_DO THIS_. Return, exactly as written, the run of lines that begins at the line containing "q = m.to_quaternion()" and ends at the line containing "scene.view_settings.use_white_balance |= len(values)". Nothing outside that run belongs in the answer.

Records with scene code:
===============

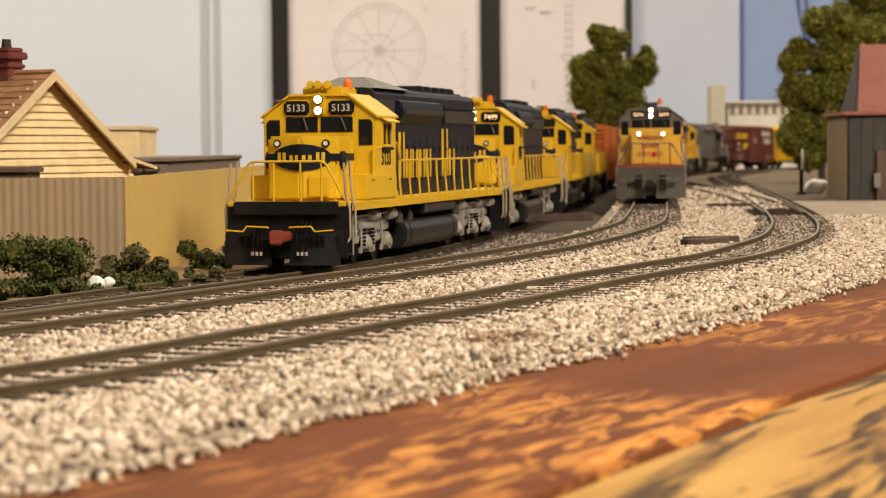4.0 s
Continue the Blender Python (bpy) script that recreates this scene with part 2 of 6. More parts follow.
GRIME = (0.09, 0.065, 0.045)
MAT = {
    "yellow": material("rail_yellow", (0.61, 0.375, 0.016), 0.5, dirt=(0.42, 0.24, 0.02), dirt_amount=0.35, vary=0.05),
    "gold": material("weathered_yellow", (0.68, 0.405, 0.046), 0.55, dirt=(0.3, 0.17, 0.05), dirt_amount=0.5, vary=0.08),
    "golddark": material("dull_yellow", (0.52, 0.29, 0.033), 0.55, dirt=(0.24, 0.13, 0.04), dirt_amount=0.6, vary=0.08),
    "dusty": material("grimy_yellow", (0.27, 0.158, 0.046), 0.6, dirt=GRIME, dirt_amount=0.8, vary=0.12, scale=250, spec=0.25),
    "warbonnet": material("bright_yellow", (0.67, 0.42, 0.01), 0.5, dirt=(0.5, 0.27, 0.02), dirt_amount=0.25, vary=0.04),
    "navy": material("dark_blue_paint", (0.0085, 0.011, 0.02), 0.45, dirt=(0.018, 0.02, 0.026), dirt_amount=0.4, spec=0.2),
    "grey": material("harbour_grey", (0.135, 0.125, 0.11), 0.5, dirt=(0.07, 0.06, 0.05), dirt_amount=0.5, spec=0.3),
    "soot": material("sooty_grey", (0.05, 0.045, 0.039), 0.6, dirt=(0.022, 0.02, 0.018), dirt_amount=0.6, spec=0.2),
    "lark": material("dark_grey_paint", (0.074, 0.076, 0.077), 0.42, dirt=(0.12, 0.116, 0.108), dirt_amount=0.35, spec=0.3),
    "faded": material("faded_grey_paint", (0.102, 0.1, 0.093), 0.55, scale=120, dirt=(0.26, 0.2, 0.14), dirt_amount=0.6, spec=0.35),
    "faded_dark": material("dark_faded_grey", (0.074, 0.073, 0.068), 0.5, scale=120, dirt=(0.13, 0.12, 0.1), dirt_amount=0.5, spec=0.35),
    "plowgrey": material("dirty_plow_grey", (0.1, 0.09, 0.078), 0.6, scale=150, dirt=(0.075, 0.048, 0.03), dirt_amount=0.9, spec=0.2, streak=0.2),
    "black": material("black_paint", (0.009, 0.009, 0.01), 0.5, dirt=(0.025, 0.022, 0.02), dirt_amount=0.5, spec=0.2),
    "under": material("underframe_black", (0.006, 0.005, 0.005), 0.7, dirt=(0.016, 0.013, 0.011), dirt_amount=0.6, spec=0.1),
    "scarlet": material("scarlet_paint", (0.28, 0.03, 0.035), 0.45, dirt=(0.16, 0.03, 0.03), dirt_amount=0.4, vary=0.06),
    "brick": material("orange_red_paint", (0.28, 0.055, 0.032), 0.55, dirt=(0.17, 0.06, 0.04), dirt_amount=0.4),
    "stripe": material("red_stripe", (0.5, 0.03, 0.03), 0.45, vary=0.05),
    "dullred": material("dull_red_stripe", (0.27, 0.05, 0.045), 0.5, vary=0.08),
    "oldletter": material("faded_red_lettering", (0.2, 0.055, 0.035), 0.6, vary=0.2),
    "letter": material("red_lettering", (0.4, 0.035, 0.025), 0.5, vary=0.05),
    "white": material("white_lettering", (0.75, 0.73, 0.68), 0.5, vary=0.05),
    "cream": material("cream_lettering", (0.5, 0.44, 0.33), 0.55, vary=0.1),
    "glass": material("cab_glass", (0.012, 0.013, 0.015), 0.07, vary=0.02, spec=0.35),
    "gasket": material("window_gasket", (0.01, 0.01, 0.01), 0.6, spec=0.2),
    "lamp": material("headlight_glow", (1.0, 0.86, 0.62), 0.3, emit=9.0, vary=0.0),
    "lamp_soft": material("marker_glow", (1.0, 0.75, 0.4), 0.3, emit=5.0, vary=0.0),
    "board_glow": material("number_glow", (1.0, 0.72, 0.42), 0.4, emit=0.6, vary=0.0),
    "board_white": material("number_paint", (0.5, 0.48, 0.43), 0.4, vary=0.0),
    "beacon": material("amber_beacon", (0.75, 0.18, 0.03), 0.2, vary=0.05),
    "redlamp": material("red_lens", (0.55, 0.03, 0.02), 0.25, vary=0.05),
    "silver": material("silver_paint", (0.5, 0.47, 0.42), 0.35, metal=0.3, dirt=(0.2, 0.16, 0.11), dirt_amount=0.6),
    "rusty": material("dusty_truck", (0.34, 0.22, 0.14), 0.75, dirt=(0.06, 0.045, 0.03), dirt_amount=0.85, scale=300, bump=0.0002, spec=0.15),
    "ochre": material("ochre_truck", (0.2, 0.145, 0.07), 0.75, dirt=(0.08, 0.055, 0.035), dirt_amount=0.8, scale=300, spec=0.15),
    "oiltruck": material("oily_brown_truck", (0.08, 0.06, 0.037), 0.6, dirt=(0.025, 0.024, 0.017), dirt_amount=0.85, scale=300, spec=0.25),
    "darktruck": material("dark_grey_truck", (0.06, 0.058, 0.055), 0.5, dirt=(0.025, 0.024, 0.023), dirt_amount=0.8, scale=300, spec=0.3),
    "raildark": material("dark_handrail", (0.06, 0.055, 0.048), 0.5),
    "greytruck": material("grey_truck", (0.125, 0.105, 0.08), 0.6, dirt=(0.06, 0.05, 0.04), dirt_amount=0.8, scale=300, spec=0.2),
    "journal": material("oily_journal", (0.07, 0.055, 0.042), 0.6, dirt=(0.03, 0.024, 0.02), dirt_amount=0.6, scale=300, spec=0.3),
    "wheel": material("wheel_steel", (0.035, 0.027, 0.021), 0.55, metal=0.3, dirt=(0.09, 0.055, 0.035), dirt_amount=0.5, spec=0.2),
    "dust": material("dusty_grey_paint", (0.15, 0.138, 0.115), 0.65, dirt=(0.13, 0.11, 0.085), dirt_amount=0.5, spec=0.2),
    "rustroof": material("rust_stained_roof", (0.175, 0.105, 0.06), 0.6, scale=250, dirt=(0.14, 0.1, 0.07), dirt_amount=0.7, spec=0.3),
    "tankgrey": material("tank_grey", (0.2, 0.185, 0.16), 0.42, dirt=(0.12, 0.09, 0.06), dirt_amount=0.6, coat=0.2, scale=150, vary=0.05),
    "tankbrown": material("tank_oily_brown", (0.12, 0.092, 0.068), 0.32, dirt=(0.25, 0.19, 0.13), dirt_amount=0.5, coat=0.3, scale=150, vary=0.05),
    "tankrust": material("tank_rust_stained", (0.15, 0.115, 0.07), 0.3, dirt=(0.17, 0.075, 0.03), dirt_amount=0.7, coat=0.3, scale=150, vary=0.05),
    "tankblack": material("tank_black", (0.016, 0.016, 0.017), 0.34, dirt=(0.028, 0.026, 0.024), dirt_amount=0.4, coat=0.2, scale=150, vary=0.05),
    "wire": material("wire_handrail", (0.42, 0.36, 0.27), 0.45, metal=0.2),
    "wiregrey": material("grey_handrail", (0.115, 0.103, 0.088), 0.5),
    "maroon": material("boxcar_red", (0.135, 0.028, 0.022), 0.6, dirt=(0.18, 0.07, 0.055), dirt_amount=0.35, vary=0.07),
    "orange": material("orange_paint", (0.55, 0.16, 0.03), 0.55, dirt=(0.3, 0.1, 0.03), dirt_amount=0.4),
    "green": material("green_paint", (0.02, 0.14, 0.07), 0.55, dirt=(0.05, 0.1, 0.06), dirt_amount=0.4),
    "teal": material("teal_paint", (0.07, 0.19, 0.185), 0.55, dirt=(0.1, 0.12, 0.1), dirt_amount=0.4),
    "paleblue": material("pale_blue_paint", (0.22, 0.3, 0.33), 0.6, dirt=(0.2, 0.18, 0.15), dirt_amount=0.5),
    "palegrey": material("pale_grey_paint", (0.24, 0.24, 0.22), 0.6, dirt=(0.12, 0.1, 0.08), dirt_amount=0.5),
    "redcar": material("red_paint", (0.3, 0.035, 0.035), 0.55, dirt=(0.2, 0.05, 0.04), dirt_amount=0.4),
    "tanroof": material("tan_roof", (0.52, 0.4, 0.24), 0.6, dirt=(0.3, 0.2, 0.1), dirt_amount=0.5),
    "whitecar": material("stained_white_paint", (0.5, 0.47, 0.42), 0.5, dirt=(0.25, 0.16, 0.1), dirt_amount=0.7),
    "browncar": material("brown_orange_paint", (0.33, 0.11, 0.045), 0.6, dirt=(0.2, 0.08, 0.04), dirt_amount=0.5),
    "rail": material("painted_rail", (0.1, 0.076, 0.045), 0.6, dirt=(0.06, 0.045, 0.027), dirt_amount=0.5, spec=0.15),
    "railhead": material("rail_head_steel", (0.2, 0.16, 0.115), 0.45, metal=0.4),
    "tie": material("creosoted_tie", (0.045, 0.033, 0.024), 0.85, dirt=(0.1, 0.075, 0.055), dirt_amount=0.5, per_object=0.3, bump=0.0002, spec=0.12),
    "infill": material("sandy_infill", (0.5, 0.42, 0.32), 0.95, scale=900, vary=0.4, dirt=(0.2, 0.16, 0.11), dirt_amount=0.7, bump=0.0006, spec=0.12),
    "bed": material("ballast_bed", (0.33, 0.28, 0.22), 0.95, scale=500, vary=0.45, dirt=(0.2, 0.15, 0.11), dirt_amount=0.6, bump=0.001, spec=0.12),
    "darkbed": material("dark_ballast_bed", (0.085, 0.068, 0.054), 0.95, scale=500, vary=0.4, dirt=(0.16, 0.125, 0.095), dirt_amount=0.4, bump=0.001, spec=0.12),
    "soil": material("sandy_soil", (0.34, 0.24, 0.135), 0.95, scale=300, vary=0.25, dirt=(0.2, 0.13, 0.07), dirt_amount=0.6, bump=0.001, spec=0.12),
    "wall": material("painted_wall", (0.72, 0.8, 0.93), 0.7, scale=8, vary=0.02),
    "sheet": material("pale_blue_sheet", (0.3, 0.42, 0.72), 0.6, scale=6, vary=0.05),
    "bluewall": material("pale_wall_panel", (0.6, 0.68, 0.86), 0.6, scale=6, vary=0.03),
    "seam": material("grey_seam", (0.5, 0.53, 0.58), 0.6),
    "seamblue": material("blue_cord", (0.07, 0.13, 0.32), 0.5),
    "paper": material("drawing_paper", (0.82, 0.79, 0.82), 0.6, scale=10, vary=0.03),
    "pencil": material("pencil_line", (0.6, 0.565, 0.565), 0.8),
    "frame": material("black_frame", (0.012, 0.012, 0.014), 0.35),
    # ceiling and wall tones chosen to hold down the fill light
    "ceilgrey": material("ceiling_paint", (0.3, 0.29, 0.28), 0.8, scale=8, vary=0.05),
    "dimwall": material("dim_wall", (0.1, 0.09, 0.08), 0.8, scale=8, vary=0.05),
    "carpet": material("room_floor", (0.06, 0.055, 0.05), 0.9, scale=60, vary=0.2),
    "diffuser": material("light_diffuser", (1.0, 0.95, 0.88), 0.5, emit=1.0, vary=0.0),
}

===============

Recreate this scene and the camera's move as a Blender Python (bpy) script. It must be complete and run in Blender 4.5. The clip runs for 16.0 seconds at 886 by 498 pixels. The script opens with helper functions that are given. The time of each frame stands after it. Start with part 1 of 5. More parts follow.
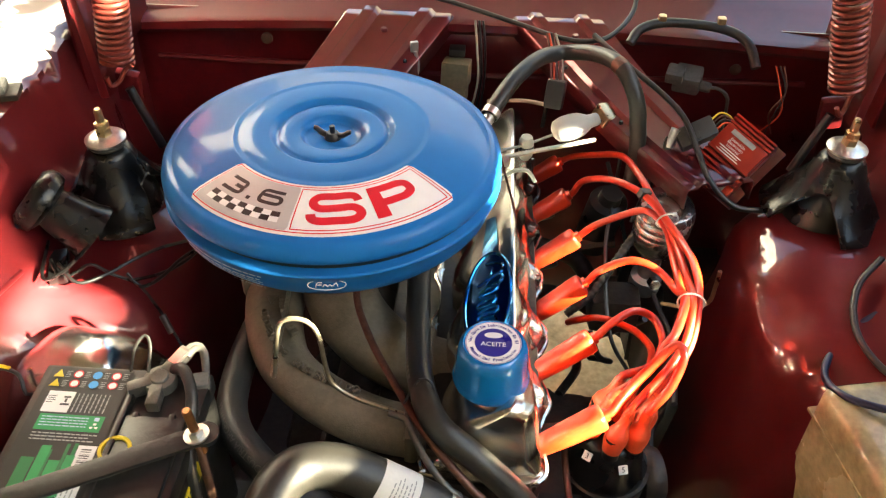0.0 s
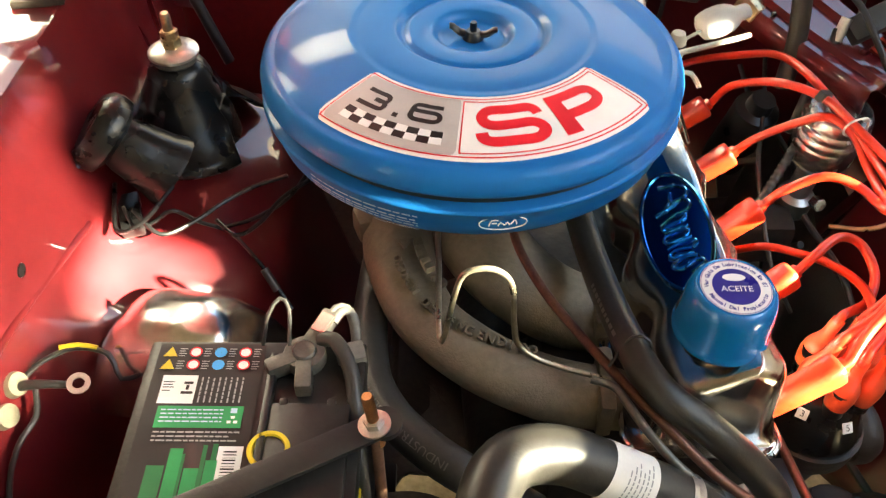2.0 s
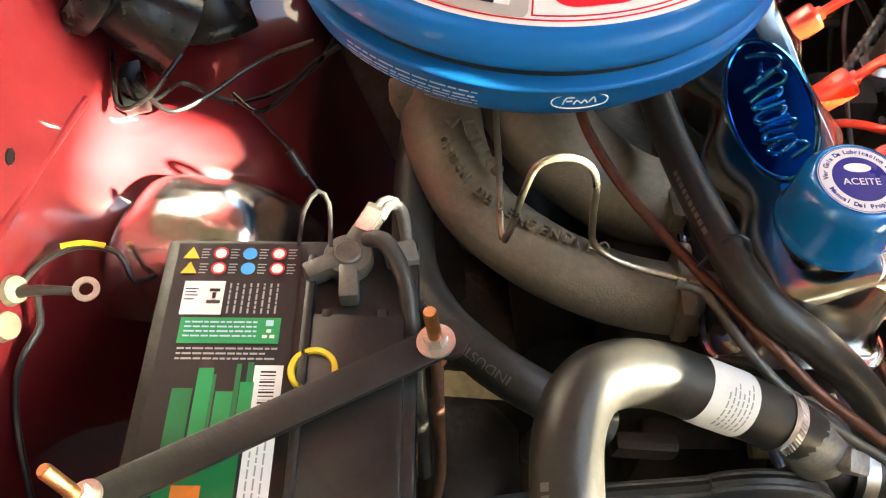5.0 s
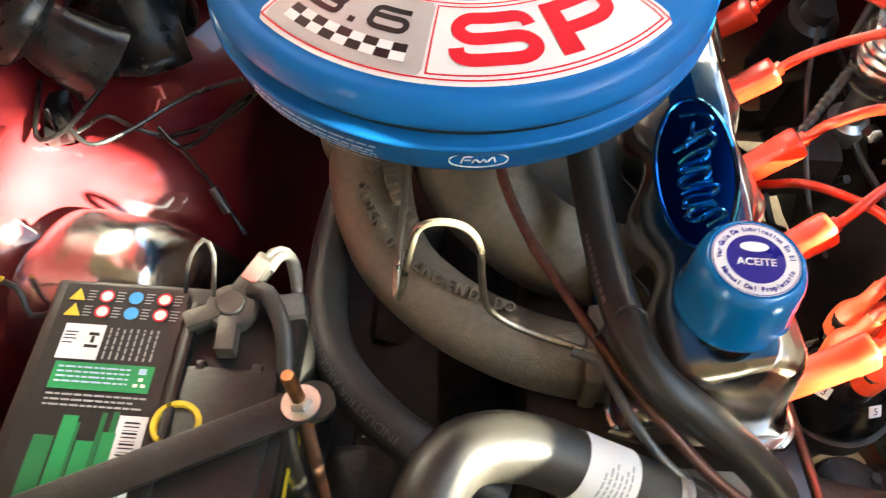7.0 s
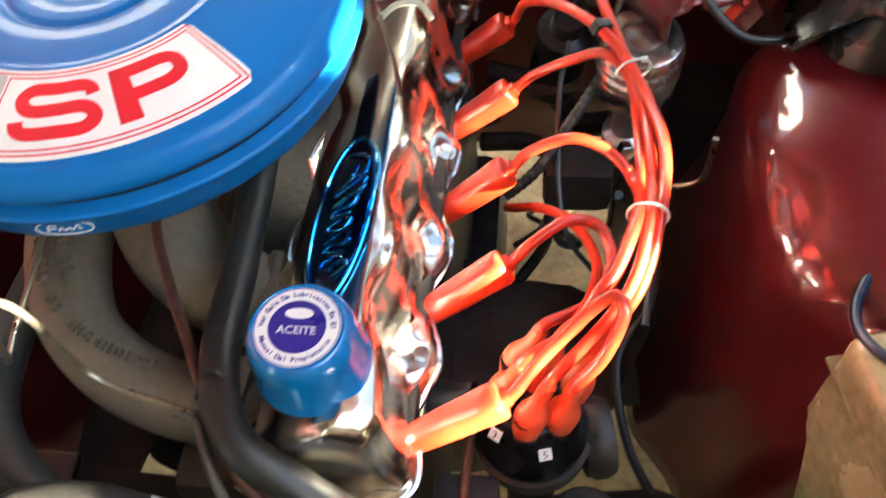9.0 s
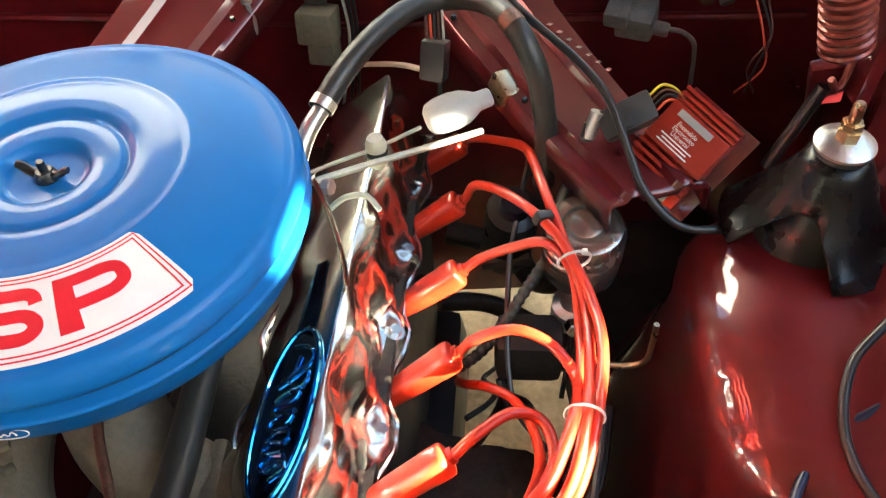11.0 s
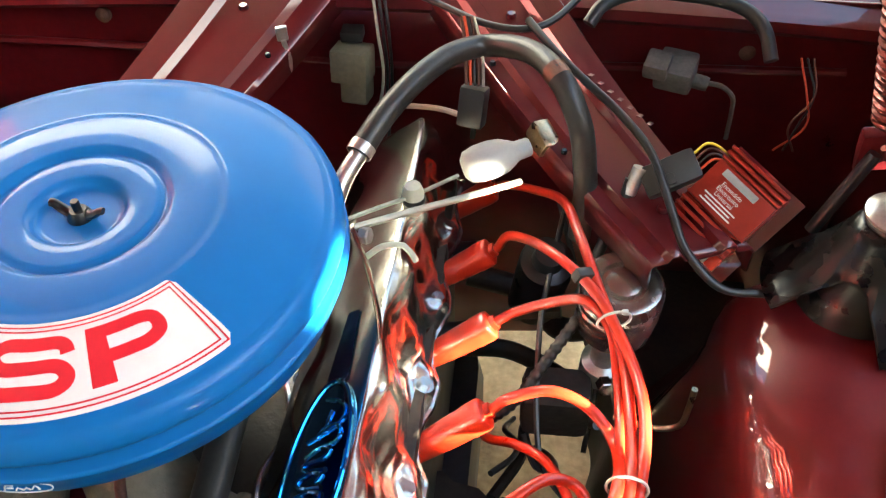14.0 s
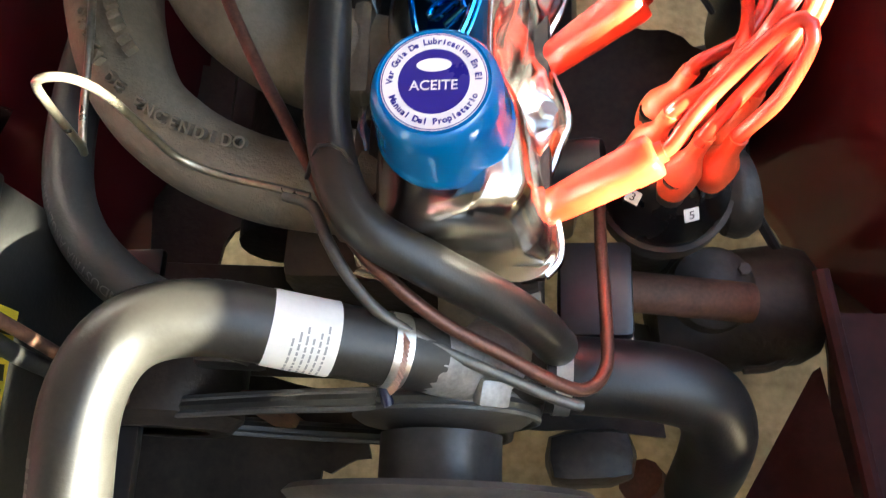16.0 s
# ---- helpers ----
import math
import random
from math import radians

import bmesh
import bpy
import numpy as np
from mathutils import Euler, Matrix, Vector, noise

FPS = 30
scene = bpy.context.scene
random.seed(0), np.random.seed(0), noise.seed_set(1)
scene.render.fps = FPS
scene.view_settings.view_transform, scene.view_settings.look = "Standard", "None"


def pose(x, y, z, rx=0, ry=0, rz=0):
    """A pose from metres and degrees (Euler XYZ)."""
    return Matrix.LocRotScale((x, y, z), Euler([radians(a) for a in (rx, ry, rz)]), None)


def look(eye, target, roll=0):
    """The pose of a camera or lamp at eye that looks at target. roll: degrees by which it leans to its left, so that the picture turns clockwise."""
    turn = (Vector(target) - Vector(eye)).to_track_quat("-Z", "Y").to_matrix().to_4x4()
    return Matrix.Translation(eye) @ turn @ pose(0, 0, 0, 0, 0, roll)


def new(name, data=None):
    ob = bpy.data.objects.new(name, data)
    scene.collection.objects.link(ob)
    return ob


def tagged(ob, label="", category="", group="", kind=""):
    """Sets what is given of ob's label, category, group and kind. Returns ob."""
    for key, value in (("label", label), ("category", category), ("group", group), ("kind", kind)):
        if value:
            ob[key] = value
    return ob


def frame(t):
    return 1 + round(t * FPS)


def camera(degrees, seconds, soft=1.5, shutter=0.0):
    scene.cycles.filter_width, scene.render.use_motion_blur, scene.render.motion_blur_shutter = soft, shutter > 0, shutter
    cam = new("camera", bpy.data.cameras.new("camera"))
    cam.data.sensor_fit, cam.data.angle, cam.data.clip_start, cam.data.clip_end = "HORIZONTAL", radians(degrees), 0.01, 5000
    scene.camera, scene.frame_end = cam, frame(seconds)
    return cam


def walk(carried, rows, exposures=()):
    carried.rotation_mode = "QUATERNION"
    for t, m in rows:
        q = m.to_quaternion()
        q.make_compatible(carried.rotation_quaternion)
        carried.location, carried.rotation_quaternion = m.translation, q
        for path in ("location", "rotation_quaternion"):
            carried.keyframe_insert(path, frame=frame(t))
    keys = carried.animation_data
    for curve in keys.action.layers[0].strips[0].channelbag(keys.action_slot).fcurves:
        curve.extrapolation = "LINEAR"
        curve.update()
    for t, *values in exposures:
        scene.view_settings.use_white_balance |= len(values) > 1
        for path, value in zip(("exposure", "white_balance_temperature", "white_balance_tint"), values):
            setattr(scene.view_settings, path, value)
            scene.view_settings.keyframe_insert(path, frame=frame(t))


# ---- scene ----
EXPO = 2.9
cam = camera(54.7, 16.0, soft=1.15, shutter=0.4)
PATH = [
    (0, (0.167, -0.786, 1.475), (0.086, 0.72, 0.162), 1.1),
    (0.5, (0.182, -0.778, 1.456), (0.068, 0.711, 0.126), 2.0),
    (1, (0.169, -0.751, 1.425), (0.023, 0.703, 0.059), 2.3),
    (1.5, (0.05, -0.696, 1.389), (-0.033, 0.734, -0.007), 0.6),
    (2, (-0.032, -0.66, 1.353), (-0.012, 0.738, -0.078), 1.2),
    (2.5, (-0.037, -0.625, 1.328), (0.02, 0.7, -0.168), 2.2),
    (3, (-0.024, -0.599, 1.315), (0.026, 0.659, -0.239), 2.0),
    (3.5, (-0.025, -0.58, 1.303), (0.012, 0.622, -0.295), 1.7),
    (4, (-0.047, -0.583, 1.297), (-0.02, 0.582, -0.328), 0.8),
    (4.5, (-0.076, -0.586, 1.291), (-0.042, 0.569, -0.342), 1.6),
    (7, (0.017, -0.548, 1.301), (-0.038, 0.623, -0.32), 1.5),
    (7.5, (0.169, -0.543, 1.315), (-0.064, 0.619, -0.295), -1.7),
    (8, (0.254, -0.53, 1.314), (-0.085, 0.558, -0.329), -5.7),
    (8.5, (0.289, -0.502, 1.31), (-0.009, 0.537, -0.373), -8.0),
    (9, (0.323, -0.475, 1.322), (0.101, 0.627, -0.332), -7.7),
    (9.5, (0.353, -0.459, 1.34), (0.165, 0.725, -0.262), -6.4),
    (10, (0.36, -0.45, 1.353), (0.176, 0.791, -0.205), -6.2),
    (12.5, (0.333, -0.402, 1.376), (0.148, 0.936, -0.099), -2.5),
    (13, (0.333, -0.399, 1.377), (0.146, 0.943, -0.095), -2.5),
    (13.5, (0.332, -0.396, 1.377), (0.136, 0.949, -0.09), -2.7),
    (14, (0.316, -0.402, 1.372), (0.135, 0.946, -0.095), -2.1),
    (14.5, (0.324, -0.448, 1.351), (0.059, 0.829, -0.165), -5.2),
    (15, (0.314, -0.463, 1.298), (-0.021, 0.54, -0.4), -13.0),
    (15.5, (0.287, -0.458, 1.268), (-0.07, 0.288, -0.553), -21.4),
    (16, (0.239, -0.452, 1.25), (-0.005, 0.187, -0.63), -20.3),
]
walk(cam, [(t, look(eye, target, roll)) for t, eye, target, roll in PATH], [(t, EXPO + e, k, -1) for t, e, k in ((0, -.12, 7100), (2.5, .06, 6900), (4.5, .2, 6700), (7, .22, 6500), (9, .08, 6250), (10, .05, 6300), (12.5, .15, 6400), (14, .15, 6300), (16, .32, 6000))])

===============

_REPLY TO THE EXERCISE_.
        q = m.to_quaternion()
        q.make_compatible(carried.rotation_quaternion)
        carried.location, carried.rotation_quaternion = m.translation, q
        for path in ("location", "rotation_quaternion"):
            carried.keyframe_insert(path, frame=frame(t))
    keys = carried.animation_data
    for curve in keys.action.layers[0].strips[0].channelbag(keys.action_slot).fcurves:
        curve.extrapolation = "LINEAR"
        curve.update()
    for t, *values in exposures:
        scene.view_settings.use_white_balance |= len(values) > 1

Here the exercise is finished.